- **To do**
Below are the records; give again exactly the lines from the one containing "Write the Blender" through the one containing "of a camera", leaving out pictures.
○ ○ ○ ○ ○ ○ ○
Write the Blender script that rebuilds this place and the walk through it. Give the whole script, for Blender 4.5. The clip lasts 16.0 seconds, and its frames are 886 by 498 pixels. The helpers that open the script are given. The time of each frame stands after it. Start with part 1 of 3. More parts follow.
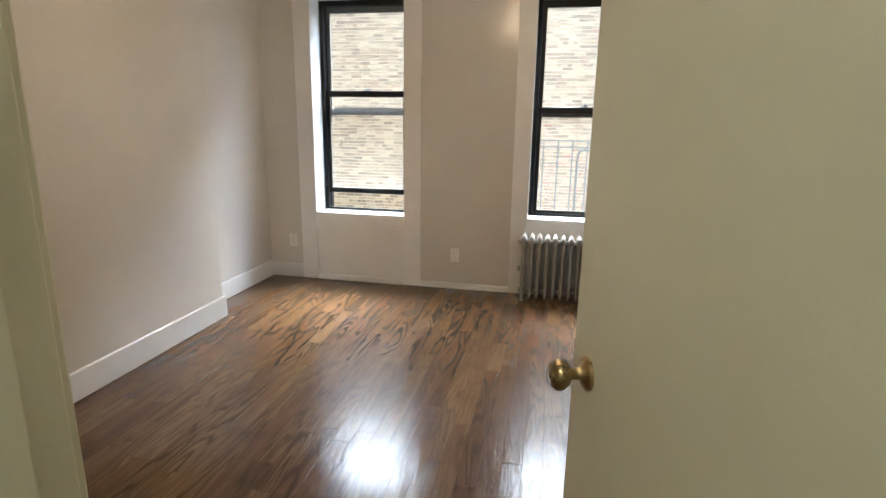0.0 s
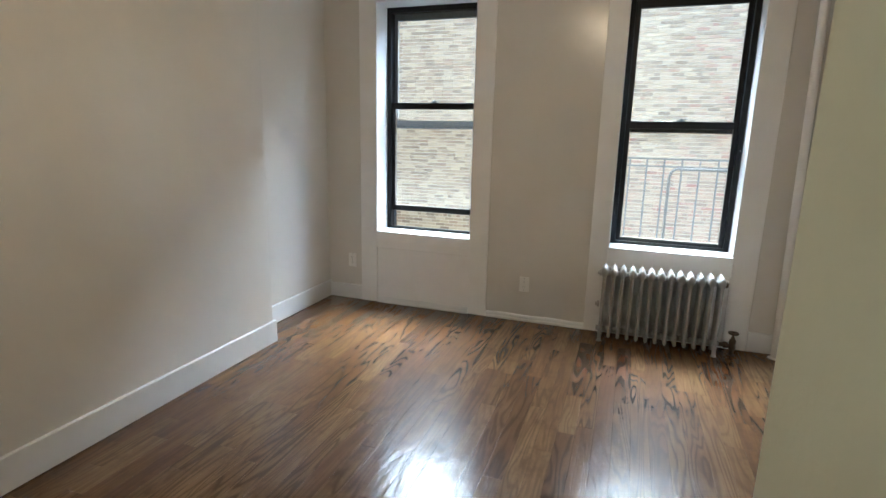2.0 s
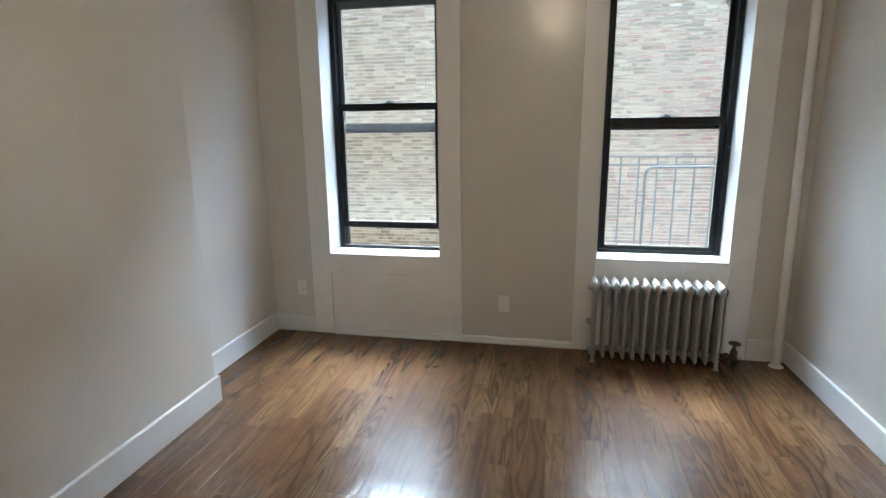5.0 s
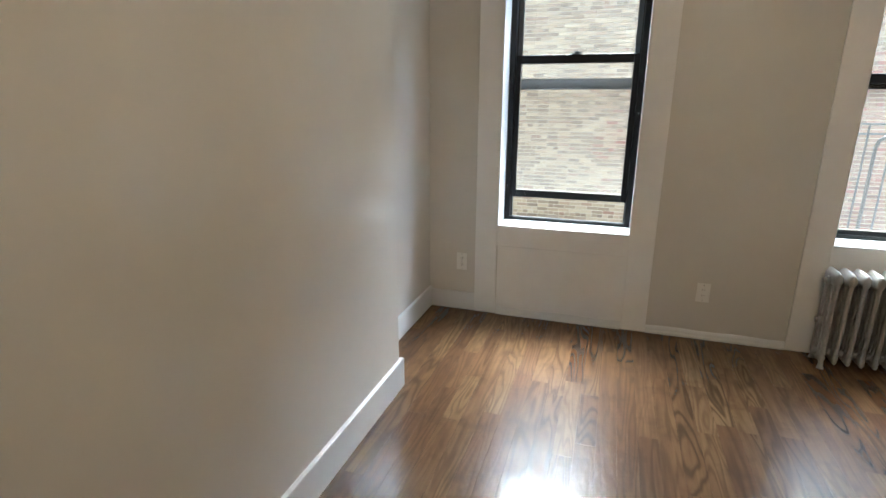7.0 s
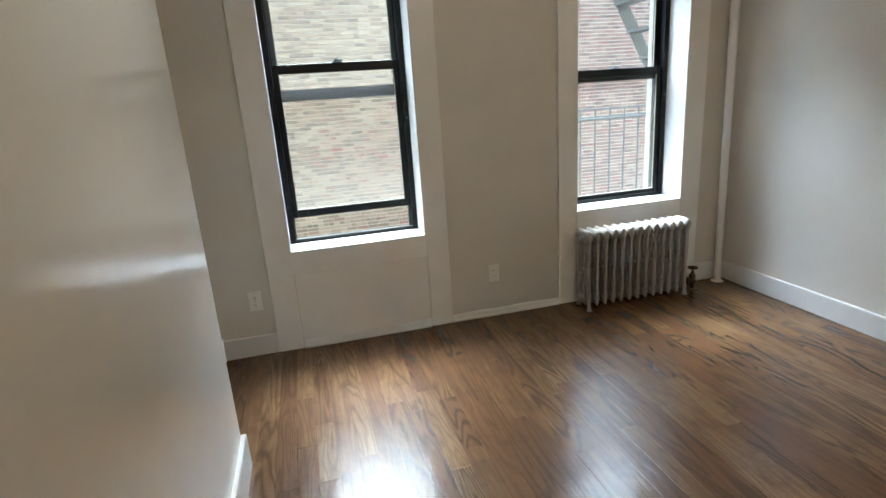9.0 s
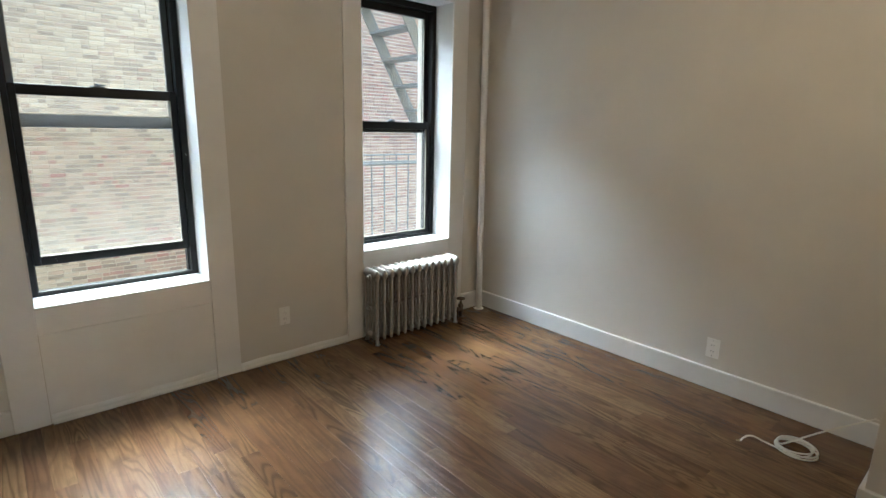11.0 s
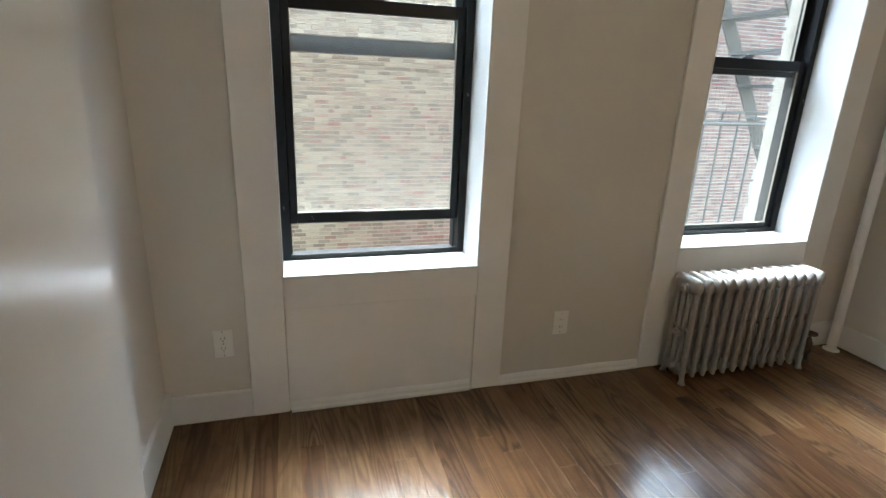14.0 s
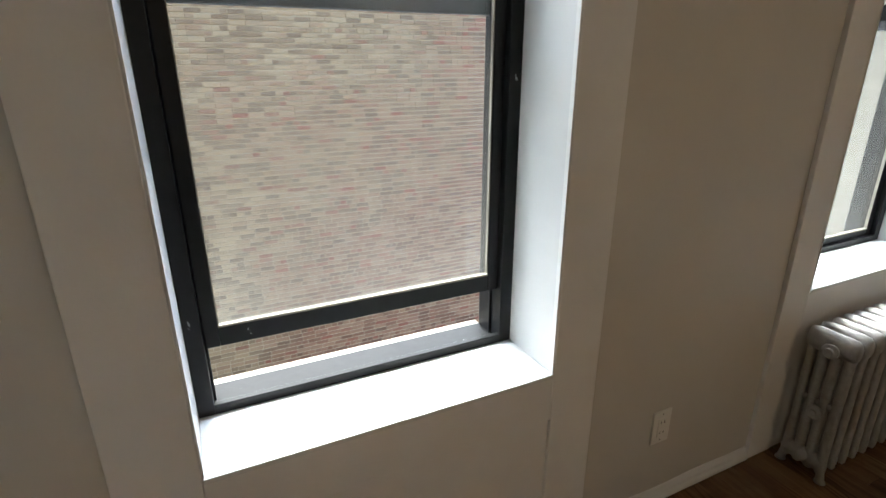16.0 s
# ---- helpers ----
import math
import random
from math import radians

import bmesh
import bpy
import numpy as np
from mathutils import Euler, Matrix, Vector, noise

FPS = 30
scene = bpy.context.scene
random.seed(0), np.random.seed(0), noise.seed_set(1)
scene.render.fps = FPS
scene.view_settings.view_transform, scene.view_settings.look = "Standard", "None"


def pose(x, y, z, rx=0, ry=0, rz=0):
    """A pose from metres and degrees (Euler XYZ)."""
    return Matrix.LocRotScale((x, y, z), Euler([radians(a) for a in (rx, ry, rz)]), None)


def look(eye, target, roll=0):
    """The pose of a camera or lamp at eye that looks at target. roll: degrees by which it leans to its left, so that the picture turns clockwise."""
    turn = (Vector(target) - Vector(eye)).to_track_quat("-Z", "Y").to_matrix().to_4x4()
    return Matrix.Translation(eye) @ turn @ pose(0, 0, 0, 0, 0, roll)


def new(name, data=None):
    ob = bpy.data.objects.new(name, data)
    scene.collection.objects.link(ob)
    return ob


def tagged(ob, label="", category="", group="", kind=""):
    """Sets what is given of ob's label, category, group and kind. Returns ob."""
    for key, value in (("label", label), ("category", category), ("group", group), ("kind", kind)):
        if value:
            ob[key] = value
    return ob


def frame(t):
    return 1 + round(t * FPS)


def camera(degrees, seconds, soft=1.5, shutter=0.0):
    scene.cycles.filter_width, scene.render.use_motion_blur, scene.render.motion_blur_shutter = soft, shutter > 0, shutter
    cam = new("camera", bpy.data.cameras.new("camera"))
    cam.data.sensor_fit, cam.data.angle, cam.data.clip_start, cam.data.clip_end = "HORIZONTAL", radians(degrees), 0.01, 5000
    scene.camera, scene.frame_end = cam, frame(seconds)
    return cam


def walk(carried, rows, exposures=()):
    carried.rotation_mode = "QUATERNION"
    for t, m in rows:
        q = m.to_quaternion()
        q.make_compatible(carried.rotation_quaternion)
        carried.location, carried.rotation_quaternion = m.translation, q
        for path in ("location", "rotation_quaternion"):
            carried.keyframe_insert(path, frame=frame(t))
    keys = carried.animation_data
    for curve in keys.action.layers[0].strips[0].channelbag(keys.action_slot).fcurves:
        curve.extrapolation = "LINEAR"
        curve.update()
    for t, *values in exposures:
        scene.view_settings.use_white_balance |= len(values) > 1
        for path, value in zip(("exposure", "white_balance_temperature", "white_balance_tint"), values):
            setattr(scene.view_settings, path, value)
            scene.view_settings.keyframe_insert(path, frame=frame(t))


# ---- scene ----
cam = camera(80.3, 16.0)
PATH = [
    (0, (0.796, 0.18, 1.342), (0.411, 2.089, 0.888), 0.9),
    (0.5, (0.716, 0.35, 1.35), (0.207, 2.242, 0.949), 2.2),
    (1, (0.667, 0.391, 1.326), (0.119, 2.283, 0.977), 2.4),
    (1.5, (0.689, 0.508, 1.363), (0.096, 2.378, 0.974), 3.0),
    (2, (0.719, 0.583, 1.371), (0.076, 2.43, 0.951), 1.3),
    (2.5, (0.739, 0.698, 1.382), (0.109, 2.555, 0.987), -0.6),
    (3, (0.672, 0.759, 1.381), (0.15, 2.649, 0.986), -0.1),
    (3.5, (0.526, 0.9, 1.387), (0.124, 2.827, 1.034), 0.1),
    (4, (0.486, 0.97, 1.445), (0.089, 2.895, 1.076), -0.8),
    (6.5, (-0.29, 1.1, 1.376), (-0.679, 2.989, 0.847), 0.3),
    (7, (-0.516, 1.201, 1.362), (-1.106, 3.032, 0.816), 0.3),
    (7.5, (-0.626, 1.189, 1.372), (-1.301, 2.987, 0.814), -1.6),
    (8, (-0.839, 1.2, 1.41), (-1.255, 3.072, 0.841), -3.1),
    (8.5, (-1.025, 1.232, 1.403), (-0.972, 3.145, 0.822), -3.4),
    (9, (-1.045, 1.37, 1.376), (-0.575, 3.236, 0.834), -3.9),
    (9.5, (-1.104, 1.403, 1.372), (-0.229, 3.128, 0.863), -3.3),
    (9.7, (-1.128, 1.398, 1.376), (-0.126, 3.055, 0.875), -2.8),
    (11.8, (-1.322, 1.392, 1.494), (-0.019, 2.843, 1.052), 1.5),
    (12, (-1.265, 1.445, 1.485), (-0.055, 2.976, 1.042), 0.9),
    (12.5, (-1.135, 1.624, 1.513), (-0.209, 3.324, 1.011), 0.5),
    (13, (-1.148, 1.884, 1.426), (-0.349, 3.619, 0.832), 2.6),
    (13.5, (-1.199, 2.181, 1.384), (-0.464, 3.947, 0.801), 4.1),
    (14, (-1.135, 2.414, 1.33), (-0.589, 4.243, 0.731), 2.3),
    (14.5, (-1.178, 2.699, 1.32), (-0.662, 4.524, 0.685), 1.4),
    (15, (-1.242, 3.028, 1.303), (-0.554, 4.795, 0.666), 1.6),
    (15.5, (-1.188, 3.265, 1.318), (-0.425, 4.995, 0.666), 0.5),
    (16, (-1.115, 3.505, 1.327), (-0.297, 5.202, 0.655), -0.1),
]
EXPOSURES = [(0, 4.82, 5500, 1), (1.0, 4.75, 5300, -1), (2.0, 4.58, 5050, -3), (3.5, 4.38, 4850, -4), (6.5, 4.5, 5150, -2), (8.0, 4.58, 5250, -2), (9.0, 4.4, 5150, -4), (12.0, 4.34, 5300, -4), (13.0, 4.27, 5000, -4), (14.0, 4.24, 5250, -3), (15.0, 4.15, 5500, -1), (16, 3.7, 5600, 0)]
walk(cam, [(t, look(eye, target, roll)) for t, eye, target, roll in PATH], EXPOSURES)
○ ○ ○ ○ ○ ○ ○
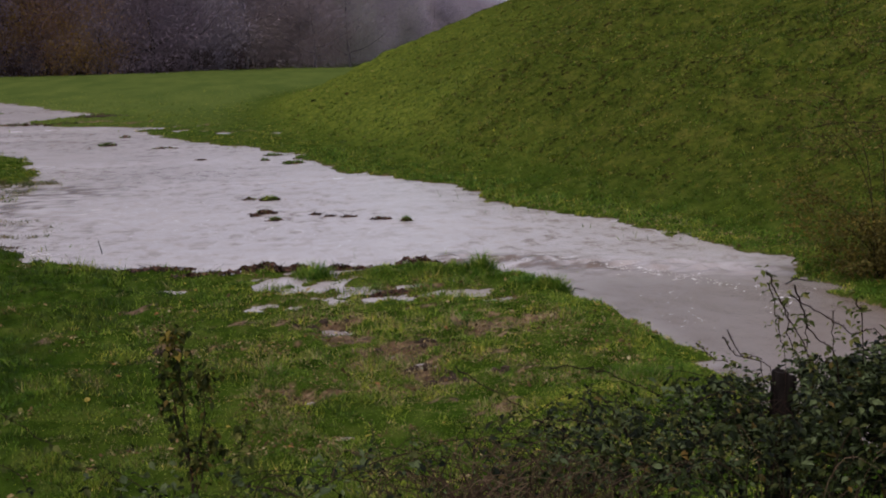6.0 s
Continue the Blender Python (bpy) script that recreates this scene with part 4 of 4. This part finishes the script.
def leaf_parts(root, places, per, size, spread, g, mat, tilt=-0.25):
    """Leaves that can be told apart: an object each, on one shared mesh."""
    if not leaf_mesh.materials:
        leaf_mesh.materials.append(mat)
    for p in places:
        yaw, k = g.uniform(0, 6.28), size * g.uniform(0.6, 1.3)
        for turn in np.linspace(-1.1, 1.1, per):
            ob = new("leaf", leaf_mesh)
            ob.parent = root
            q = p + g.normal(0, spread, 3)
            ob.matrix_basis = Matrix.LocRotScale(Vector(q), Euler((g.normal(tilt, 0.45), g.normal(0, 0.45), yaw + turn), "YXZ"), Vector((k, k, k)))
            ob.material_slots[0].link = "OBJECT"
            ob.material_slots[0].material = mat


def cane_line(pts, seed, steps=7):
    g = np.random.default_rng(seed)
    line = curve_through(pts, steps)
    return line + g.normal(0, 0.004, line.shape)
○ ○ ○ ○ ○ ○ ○
- **Exercise result**
Write the Blender script that rebuilds this place and the walk through it. Give the whole script, for Blender 4.5. The clip lasts 16.0 seconds, and its frames are 886 by 498 pixels. The helpers that open the script are given. The time of each frame stands after it. Start with part 1 of 3. More parts follow.
0.0 s
2.0 s
5.0 s
7.0 s
9.0 s
11.0 s
14.0 s
16.0 s
# ---- helpers ----
import math
import random
from math import radians

import bmesh
import bpy
import numpy as np
from mathutils import Euler, Matrix, Vector, noise

FPS = 30
scene = bpy.context.scene
random.seed(0), np.random.seed(0), noise.seed_set(1)
scene.render.fps = FPS
scene.view_settings.view_transform, scene.view_settings.look = "Standard", "None"


def pose(x, y, z, rx=0, ry=0, rz=0):
    """A pose from metres and degrees (Euler XYZ)."""
    return Matrix.LocRotScale((x, y, z), Euler([radians(a) for a in (rx, ry, rz)]), None)


def look(eye, target, roll=0):
    """The pose of a camera or lamp at eye that looks at target. roll: degrees by which it leans to its left, so that the picture turns clockwise."""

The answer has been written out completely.